16 April 2011

A rhetoric of justice

A recent post questioned the facile Australian Crime Commission report on organised crime, long on emotive statements but - alas - short on facts, coherent analysis of dangers and nuanced strategies for responses to those dangers.

The crime-fighting rhetoric is evident in yesterday's media release from the Minister for Home Affairs & Justice - 'Launch of Organised Crime in Australia 2011 report -
If there was a 'how to' manual written on waging war against organised crime, then the content of Organised Crime in Australia 2011 would surely comprise the first and most important chapter.

Because this report helps us to know our enemy and that is the principal step needed in any campaign against them.

Organised Crime in Australia 2011 is compelling reading. It is not an academic exercise of assembled facts and figures. It is a profile of organised crime - the characteristics of those involved; what drives them; and the spread of activities in which they're involved.

It gives government, business and people in all walks of life the information they need to enable them to better respond to the threat of organised crime now and into the future.

Quite simply, an educated and informed public makes for a safer community.
Indeed. The profile provided by the "compelling reading" is, unfortunately, superficial and the document is an inadequate "'how to' manual". We might question the viability of characterising law enforcement as "waging war against organised crime" (and indeed unpack what we mean by "organised crime") before engaging in a bout of self-congratulation about receipt of "the first and most important chapter". (The second chapter presumably features more funding, lots more funding, for law enforcement personnel and for the production of similar documents, alas at a time when the Government has slashed funding for the Australian Law Reform Commission and for the Australian Institute of Criminology).

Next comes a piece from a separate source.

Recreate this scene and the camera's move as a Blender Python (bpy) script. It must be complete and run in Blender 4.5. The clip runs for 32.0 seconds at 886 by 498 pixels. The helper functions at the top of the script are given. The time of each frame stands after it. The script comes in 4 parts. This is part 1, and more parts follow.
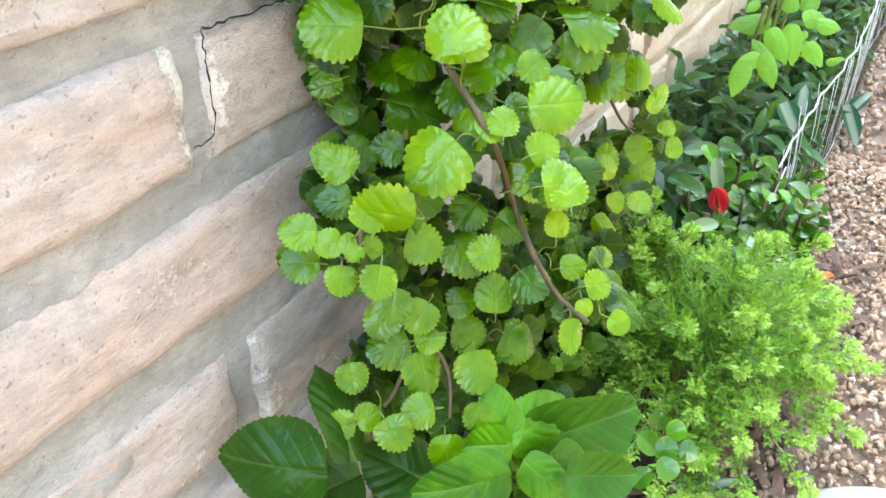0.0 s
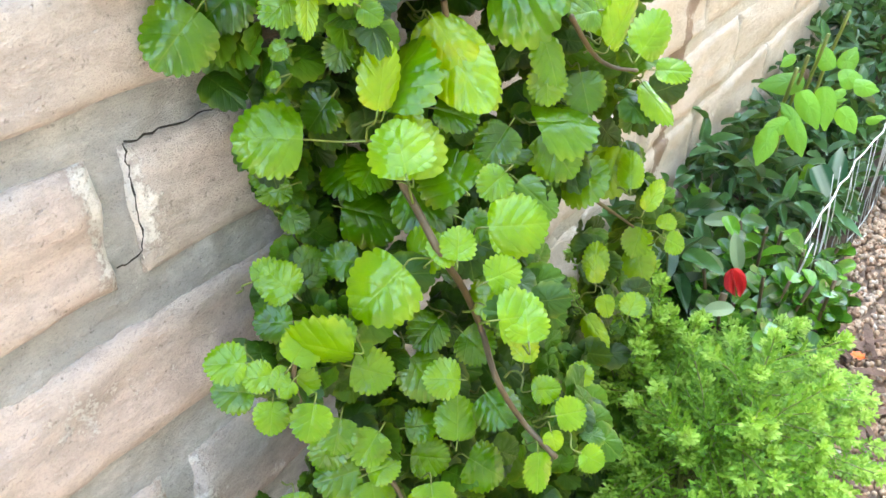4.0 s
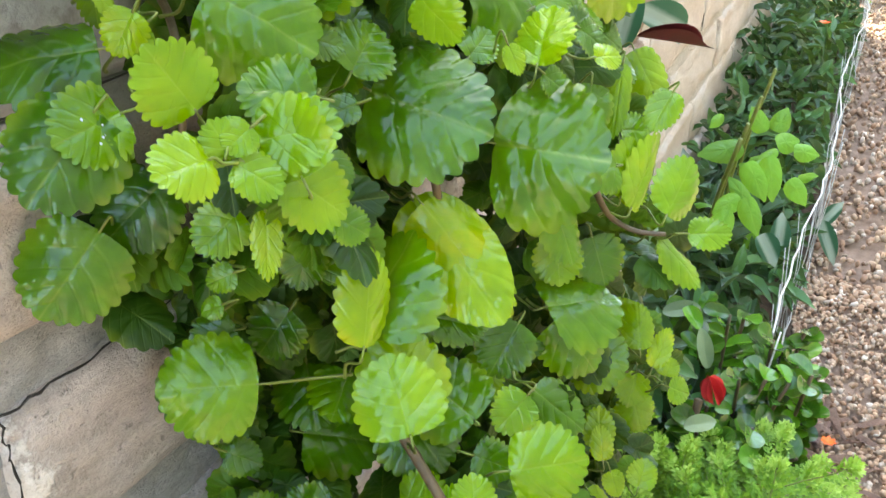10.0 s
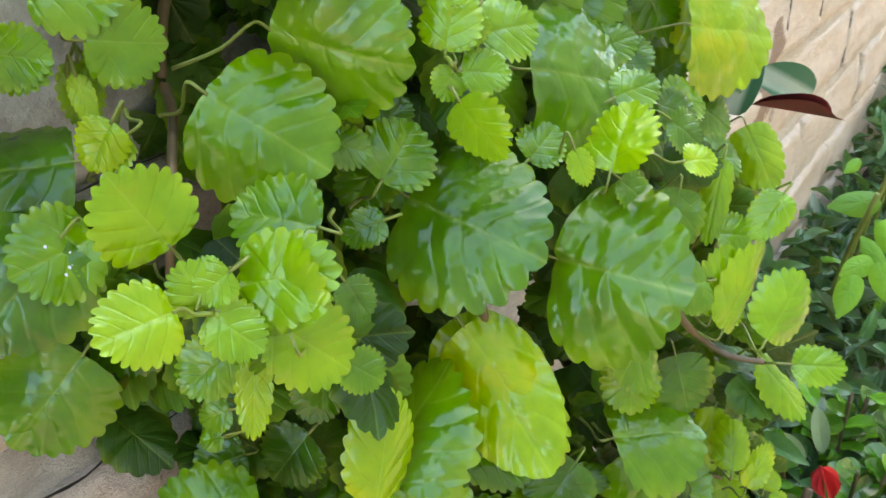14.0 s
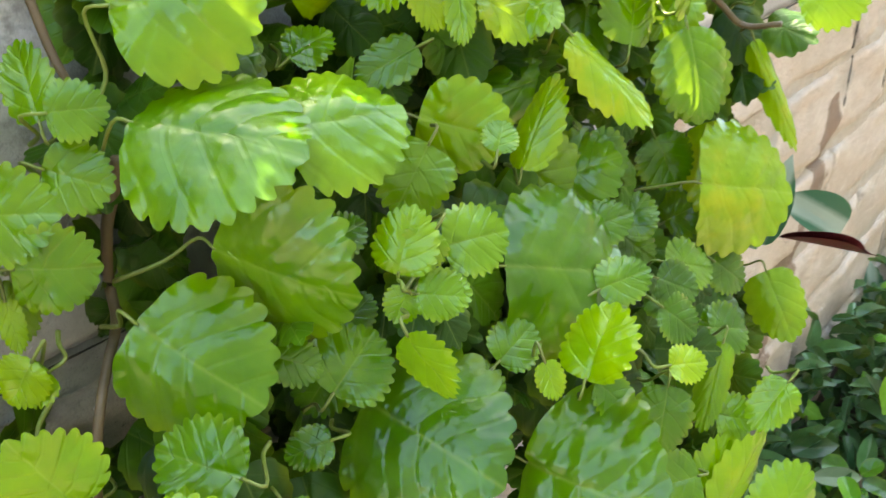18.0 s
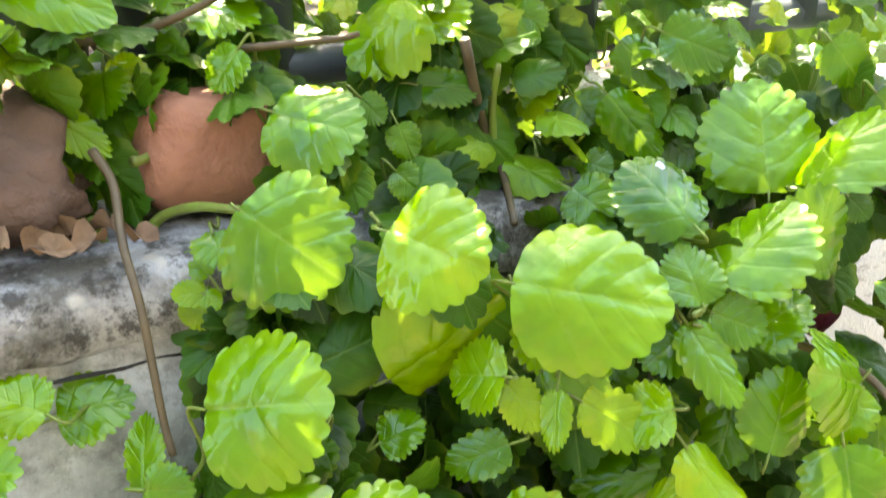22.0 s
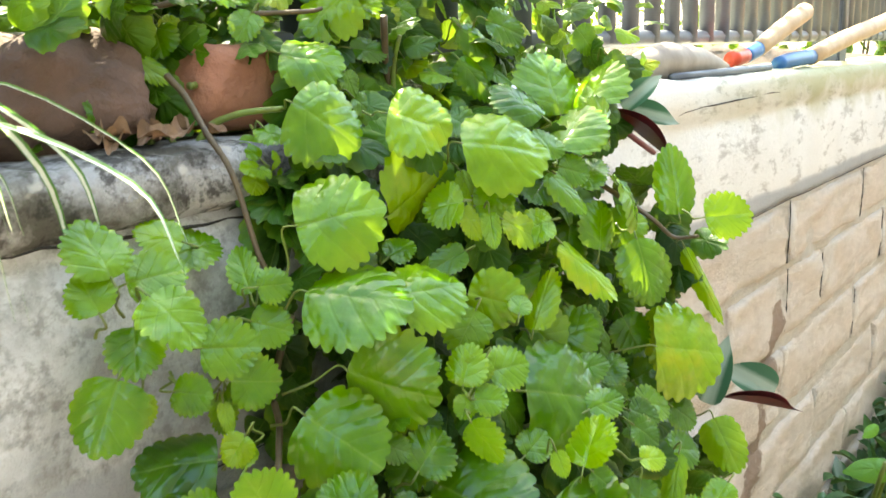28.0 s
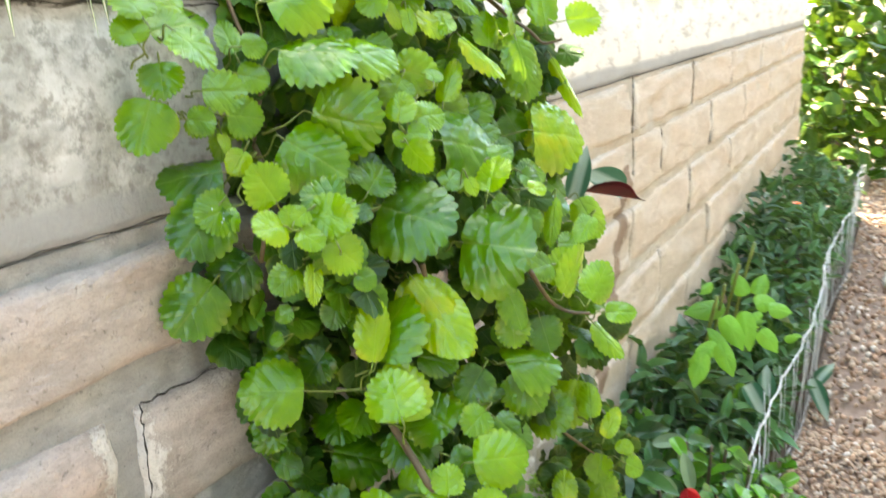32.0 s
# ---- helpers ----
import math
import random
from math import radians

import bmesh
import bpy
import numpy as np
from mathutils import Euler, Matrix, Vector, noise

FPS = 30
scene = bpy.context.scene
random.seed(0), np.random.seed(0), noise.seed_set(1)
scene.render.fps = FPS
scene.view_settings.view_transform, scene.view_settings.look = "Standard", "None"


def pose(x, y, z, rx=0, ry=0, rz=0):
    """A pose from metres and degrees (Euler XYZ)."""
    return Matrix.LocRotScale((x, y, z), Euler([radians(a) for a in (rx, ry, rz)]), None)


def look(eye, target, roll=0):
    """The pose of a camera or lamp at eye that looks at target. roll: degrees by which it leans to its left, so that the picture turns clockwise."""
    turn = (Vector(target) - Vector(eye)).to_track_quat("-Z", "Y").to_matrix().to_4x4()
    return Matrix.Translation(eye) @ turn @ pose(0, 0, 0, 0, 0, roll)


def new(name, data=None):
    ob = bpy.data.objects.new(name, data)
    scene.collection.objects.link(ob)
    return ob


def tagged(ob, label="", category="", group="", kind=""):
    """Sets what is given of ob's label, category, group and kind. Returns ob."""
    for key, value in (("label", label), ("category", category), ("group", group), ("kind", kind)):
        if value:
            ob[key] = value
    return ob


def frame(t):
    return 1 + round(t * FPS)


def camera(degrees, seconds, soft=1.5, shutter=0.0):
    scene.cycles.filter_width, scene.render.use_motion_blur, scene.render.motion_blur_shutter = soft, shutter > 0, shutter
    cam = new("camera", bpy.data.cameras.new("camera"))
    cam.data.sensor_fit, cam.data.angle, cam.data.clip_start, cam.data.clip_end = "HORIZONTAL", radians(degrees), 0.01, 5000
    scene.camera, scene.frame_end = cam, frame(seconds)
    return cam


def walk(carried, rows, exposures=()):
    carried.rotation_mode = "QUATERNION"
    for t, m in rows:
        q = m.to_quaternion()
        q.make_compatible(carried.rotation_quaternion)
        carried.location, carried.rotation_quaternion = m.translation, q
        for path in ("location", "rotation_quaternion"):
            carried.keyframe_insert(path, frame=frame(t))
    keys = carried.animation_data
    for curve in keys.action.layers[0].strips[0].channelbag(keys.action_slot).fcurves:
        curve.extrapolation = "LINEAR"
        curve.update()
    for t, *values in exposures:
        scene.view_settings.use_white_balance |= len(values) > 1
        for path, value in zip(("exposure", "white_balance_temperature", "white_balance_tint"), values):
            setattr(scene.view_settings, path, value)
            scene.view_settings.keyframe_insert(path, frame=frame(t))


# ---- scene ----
cam = camera(53.9, 32.0, soft=1.5, shutter=0.5)
METRES, TILT, LEAN, TURN = 1.44, -32.0, 1.05, -59.8
START = pose(0, -0.4746, 0.936, TILT, LEAN, TURN)
ROWS = [
    (0.0, 0.0, 0.0, 0.0, -0.0, 0.0, 0.0),
    (0.5, 0.0091, 0.0126, 0.0057, 0.66, -0.03, -0.25),
    (1.0, 0.017, 0.0258, 0.0116, 1.17, -0.22, -0.32),
    (1.5, 0.0247, 0.0377, 0.0195, 1.92, -0.62, -0.86),
    (2.0, 0.0324, 0.0455, 0.0295, 2.52, -0.56, -1.34),
    (2.5, 0.0405, 0.0464, 0.0393, 2.94, -0.25, -1.25),
    (3.0, 0.0456, 0.0479, 0.0465, 3.19, 0.09, -1.33),
    (3.5, 0.0479, 0.0459, 0.0522, 3.24, 0.75, -1.58),
    (5.5, 0.0459, 0.0604, 0.0695, 2.49, 3.26, -0.91),
    (6.0, 0.046, 0.0616, 0.0743, 2.61, 4.36, -0.73),
    (6.5, 0.0434, 0.0636, 0.0779, 2.27, 5.17, -0.38),
    (7.0, 0.038, 0.0753, 0.0845, 1.15, 5.21, 0.24),
    (7.5, 0.0336, 0.0955, 0.095, 0.12, 4.59, 0.94),
    (8.0, 0.0284, 0.1157, 0.1069, -0.74, 3.84, 1.21),
    (8.5, 0.0198, 0.1282, 0.1177, -1.6, 3.41, 1.61),
    (9.0, 0.0152, 0.1353, 0.1256, -1.96, 3.47, 1.8),
    (9.5, 0.0126, 0.142, 0.1329, -2.58, 3.71, 2.46),
    (10.0, 0.0047, 0.1497, 0.1437, -3.48, 3.33, 2.37),
    (10.5, -0.0019, 0.1532, 0.1512, -4.22, 3.52, 2.67),
    (11.0, -0.0032, 0.1474, 0.1548, -4.37, 4.53, 2.86),
    (11.5, 0.0032, 0.1479, 0.1591, -3.79, 5.27, 3.12),
    (12.0, 0.0069, 0.1609, 0.1636, -3.06, 5.27, 2.6),
    (12.5, 0.0137, 0.1755, 0.168, -1.48, 5.28, 1.95),
    (13.0, 0.0186, 0.18, 0.1692, -0.34, 5.44, 1.28),
    (13.5, 0.0228, 0.1873, 0.1756, 1.36, 4.78, -0.13),
    (15.5, 0.054, 0.2087, 0.2168, 11.9, 0.51, -5.48),
    (16.0, 0.0592, 0.2175, 0.2241, 13.59, -0.01, -6.44),
    (16.5, 0.0712, 0.2214, 0.2355, 16.9, -0.28, -7.9),
    (17.0, 0.0773, 0.2169, 0.2475, 18.45, -0.61, -9.4),
    (17.5, 0.0708, 0.21, 0.2487, 14.25, 0.71, -8.46),
    (18.0, 0.0538, 0.2066, 0.2444, 7.68, 4.24, -4.62),
    (18.5, 0.0501, 0.2019, 0.2445, 6.72, 5.63, -3.71),
    (19.0, 0.0623, 0.2109, 0.2533, 11.28, 4.62, -5.72),
    (19.5, 0.0748, 0.2174, 0.2691, 17.11, 1.45, -9.02),
    (20.0, 0.0871, 0.219, 0.2883, 21.42, -0.25, -11.08),
    (20.5, 0.0989, 0.2172, 0.3041, 24.81, 1.19, -13.0),
    (21.0, 0.1043, 0.2143, 0.3177, 26.99, 2.62, -14.91),
    (21.5, 0.1061, 0.2143, 0.3273, 28.03, 5.18, -15.5),
    (22.0, 0.1066, 0.2103, 0.3359, 28.29, 7.47, -15.71),
    (22.5, 0.1078, 0.204, 0.3406, 28.08, 9.25, -15.74),
    (23.0, 0.1103, 0.1997, 0.3351, 27.84, 11.11, -15.62),
    (23.5, 0.1077, 0.195, 0.3207, 26.56, 13.89, -15.24),
    (24.0, 0.108, 0.1937, 0.3099, 25.9, 13.75, -14.89),
    (24.5, 0.1023, 0.1921, 0.3006, 23.94, 13.4, -14.04),
    (25.0, 0.0916, 0.1888, 0.2888, 20.2, 15.08, -11.75),
    (25.5, 0.0763, 0.168, 0.2703, 14.5, 17.02, -8.62),
    (27.5, 0.0534, 0.0955, 0.2066, 7.55, 20.24, -3.93),
    (28.0, 0.0489, 0.077, 0.19, 6.67, 19.27, -3.46),
    (28.5, 0.0452, 0.0575, 0.1734, 6.01, 18.96, -2.84),
    (29.0, 0.0437, 0.0468, 0.1632, 5.7, 18.37, -2.06),
    (29.5, 0.0442, 0.0408, 0.1592, 5.57, 17.71, -1.76),
    (30.0, 0.0495, 0.0194, 0.1391, 5.53, 16.98, -1.5),
    (30.5, 0.0583, -0.015, 0.1171, 5.44, 17.25, -1.03),
    (31.0, 0.0594, -0.0311, 0.0983, 5.54, 16.39, -1.08),
    (31.5, 0.0539, -0.0179, 0.0789, 3.67, 16.96, -0.03),
    (32.0, 0.0219, -0.0069, 0.0544, -0.91, 16.63, 2.22),
]
walk(cam, [(t, START @ pose(METRES * x, METRES * y, METRES * z, 90 + pitch, roll, yaw)) for t, x, y, z, yaw, pitch, roll in ROWS],
     exposures=[(t, stops + 0.6, 7150.0 if t < 7 else 7600.0, 4.0 if t < 7 else 5.5 if t < 27 else 2.5) for t, stops in ((0.0, 3.75), (6.0, 3.7), (12.0, 3.2), (15.5, 3.25), (17.0, 3.45), (18.2, 3.1), (19.0, 3.1), (20.0, 3.5), (23.0, 3.05), (24.0, 2.9), (25.0, 3.45), (28.0, 3.03), (29.5, 3.0), (31.0, 3.1), (32.0, 3.3))])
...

The Minister went on to comment that -
As both the Minister for Justice and Minister for Privacy and Freedom of Information, I am in a unique position to drive the Gillard Government's agenda for openness and transparency.

By having an understanding of the existence of organised crime in Australia, the community and the sectors affected will be able to more fully engage with the Government on the issue as we seek to ensure the continued security and prosperity of the country.
Understanding requires more than warnings that baddies are bad, big, bold and everywhere. The "agenda for openness and transparency" might more appropriately be driven through some hard data, a recognition of difficult choices, an acknowledgement of costs and care in characterising offenders.
... between 10 to 15 billion dollars every year is lost as a result of organised crime.That is quite hard to even imagine. But if you look around you, at the size of this venue we are at today. Now imagine this area filled with $100 notes - from where we are standing, back to the entrance - that is $15 billion in stacked notes - that would fill a space just over 16 000 cubic metres in size. ...

To put it into perspective, if we could recover the money lost to organised crime over the last four or five years, we could return to a budget surplus, without doing anything else.

Every dollar stolen through organised crime activity is a dollar that cannot be spent on education, health or any number of services. In this way, organised crime steals from every Australian citizen every day.

And this is why we must concentrate our efforts to take back the billions of dollars that wealthy criminals remove from the legal economy and rightfully return it to Australians.
Let's not acknowledge that not all participants in "organised crime" are "wealthy criminals". Let's not provide other points of reference, for example that piling the money spent by Australians on pet food and veterinary services each year would occupy almost as many cubic metres.